To more quickly begin constructing President Trump’s wall plan along the U.S.-Mexico Border, the Department of Homeland (DHS) is cutting red tape that would otherwise delay the project.
DHS announced this month that the agency issued a waiver that allows for the “expeditious construction of barriers in the vicinity of the international border near Calexico, California.” The announcement removed legal obstacles that came in the form of environmental and land management federal regulations.
DHS officials said in a statement:
This current waiver covers certain border infrastructure projects in the United States Border Patrol’s El Centro Sector, a critical sector for border security. In fiscal year 2016 alone, the United States Border Patrol apprehended more than 19,400 illegal aliens and seized approximately 2,899 pounds of marijuana and approximately 126 pounds of cocaine in the El Centro Sector.
The El Centro Sector remains an area of high illegal entry, and replacing the existing fencing, which was built in the 1990s and no longer meets the Border Patrol’s operational needs, is a high priority. To begin to meet the need for additional border infrastructure in this area, DHS will implement a border fence replacement project. This project will focus on an approximately three-mile segment of the border within the El Centro Sector that starts at the Calexico West port of entry and extends westward, replacing approximately two miles of the existing primary pedestrian fence with a new bollard wall. Congress funded the project in the FY 2017 DHS Appropriations Act.

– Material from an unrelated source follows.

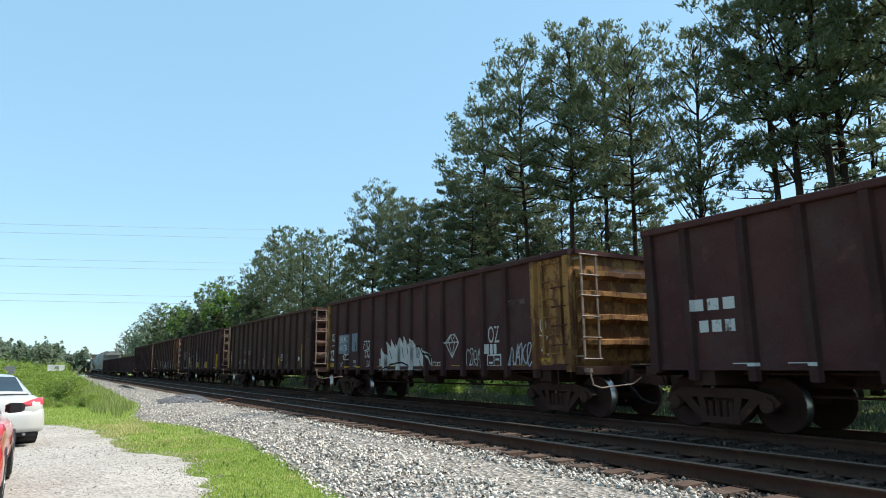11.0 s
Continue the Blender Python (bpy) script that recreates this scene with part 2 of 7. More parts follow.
BALLAST = Mat("ballast_bed", 0.95, 0, 0.2)
v = BALLAST.coords()
stone = BALLAST.node("ShaderNodeTexVoronoi", Scale=15.0)
BALLAST.link(v, stone.inputs["Vector"])
def rusty_by_rail(m, col):
    """Brown brake dust on the stones close to the near rail."""
    at = m.node("ShaderNodeSeparateXYZ")
    m.link(m.coords((0.1, 0.1, 0.1)), at.inputs[0])
    wob = m.node("ShaderNodeMath")
    wob.operation = "MULTIPLY_ADD"
    m.link(m.noise(m.coords(), 1.4, 4), wob.inputs[0])
    wob.inputs[1].default_value = 0.14
    m.link(at.outputs[0], wob.inputs[2])
    return m.mix(m.ramp(wob.outputs[0], [(0.65, grey(0)), (0.69, grey(0.9))]), col, (0.07, 0.043, 0.03))


BALLAST.colour(rusty_by_rail(BALLAST, BALLAST.mix(BALLAST.ramp(BALLAST.noise(v, 1.3, 3), [(0.4, grey(0)), (0.7, grey(0.5))]), BALLAST.ramp(stone.outputs["Color"], [(0.0, (0.09, 0.08, 0.07)), (0.5, (0.235, 0.21, 0.18)), (1.0, (0.46, 0.415, 0.37))]), (0.235, 0.21, 0.18))))
BALLAST.bump(stone.outputs["Distance"], 1.0, 0.05)

# Oily dirt, with the train's shadow darkening also put into both colours
OILY = Mat("oily_track_bed", 0.95, 0, 0.2)
v = OILY.coords()
stone = OILY.node("ShaderNodeTexVoronoi", Scale=15.0)
OILY.link(v, stone.inputs["Vector"])
OILY.colour(OILY.mix(OILY.noise(v, 1.1, 4), OILY.ramp(stone.outputs["Color"], [(0.0, (0.02, 0.012, 0.008)), (1.0, (0.062, 0.04, 0.028))]), (0.035, 0.021, 0.014)))
OILY.bump(stone.outputs["Distance"], 1.0, 0.05)
OILY_STONE = Mat("oily_ballast_stone", 0.9, 0, 0.3)
OILY_STONE.colour(OILY_STONE.ramp(OILY_STONE.island(), [(0.0, (0.022, 0.014, 0.01)), (0.95, (0.06, 0.039, 0.027)), (1.0, (0.16, 0.12, 0.095))]))

STONE = Mat("ballast_stone", 0.9, 0, 0.3)
STONE.colour(rusty_by_rail(STONE, STONE.mix(STONE.noise(STONE.coords(), 30, 3), STONE.ramp(STONE.island(), [(0.0, (0.06, 0.05, 0.043)), (0.22, (0.24, 0.212, 0.18)), (0.5, (0.6, 0.54, 0.465)), (1.0, (0.86, 0.79, 0.695))]), (0.42, 0.38, 0.33))))

CHIP = plain("pale_gravel_chips", (0.43, 0.39, 0.335), 0.9, 0, 0.3, 9.0)
TIE = steel("weathered_wooden_tie", (0.075, 0.048, 0.036), (0.125, 0.083, 0.062), (0.19, 0.125, 0.09), 0.5, 0.9)

# one sheet to the horizon
xs = sorted(set([-3000, -1200, -500, -220, -120, -70, -45, -30, -20, -14, -10] + [-8 + i for i in range(40)] + [34, 40, 50, 65, 90, 140, 250, 500, 1200, 3000]))
ys = sorted(set([-3000, -1000, -400, -150, -70, -40, -25, -15] + [-10 + i for i in range(70)] + [62 + 4 * i for i in range(24)] + [165, 190, 220, 260, 310, 370, 450, 600, 900, 1500, 3000]))
vs = [(x, y, soil(x, y) + (0.03 * lump(x, y, 0.4) if abs(x) < 40 and abs(y) < 200 else 0)) for y in ys for x in xs]
fs = [(j * len(xs) + i, j * len(xs) + i + 1, (j + 1) * len(xs) + i + 1, (j + 1) * len(xs) + i) for j in range(len(ys) - 1) for i in range(len(xs) - 1)]
tagged(new("ground", fast_mesh("ground", vs, fs, [DIRT])), "grassy level ground beside the railway", "ground", kind="structure")


def lot_edge(y):
    """How far the gravel of the parking place reaches towards the track."""
    at = ((-8, 2.3), (7, 2.0), (8.5, 1.9), (9.5, 2.05), (11.0, 2.16), (12.5, 2.3), (13.4, 2.1), (14.4, 1.6), (15.9, 1.48), (19.7, 1.45), (21.4, 0.86), (22.4, 0.14), (26, -2.2), (40, -6.5))
    for (a, p), (c, q) in zip(at, at[1:]):
        if y <= c:
            break
    return p + (q - p) * (y - a) / (c - a) + 0.14 * lump(5, y, 0.9) + 0.14 * lump(9, y, 2.6) + 0.1 * lump(13, y, 6.5)


def shoulder(y):
    """Foot of the ballast towards the parking place."""
    at = ((-30, 2.9), (5, 3.0), (7.8, 3.24), (9.2, 3.46), (11.75, 3.78), (13, 3.86), (13.9, 3.98), (15.2, 3.8), (17.2, 3.74), (18.85, 3.74), (20.7, 3.3), (22.4, 2.7), (25.2, 2.84), (30.3, 3.7), (60, 4.7), (900, 28))
    for (a, p), (c, q) in zip(at, at[1:]):
        if y <= c:
            break
    return p + (q - p) * (y - a) / (c - a) + 0.07 * lump(2, y, 0.9) + 0.06 * lump(4, y, 3.0)


vs, fs = [], []
ny = 290
for j in range(ny):
    y = -8 + j * 0.11
    e = lot_edge(y)
    for k in range(14):
        x = -14 + (e + 13.85) * k / 12 if k < 13 else e + 0.05
        vs.append((x, y, -0.425 + 0.02 * lump(x, y, 0.8) - (0.05 if k == 13 else 0)))
for j in range(ny - 1):
    for k in range(13):
        fs.append((j * 14 + k, j * 14 + k + 1, (j + 1) * 14 + k + 1, (j + 1) * 14 + k))
tagged(new("gravel_lot", fast_mesh("gravel_lot", vs, fs, [LOT])), "pale dusty gravel of the parking place", "gravel", kind="structure")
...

Under the helm of DHS Acting Secretary Elaine Duke, the agency is following through on Trump’s ‘Border Security and Immigration Enforcement Improvements’ executive order by continuing “to take steps to immediately plan, design and construct a physical wall along the southern border, using appropriate materials and technology to most effectively achieve complete operational control of the southern border.”
The expediting of the southern border wall construction is part of the Illegal Immigration Reform and Immigrant Responsibility Act (IIRIRA) which was passed by Congress in 1996 to give DHS more leverage in constructing physical barriers and illegal immigration deterrents along the border.
The 1996 law, for instance, gave DHS the ability to waive federal regulations in order to more quickly construct a border wall to deter illegal immigration from high-trafficked areas of the U.S.-Mexico Border.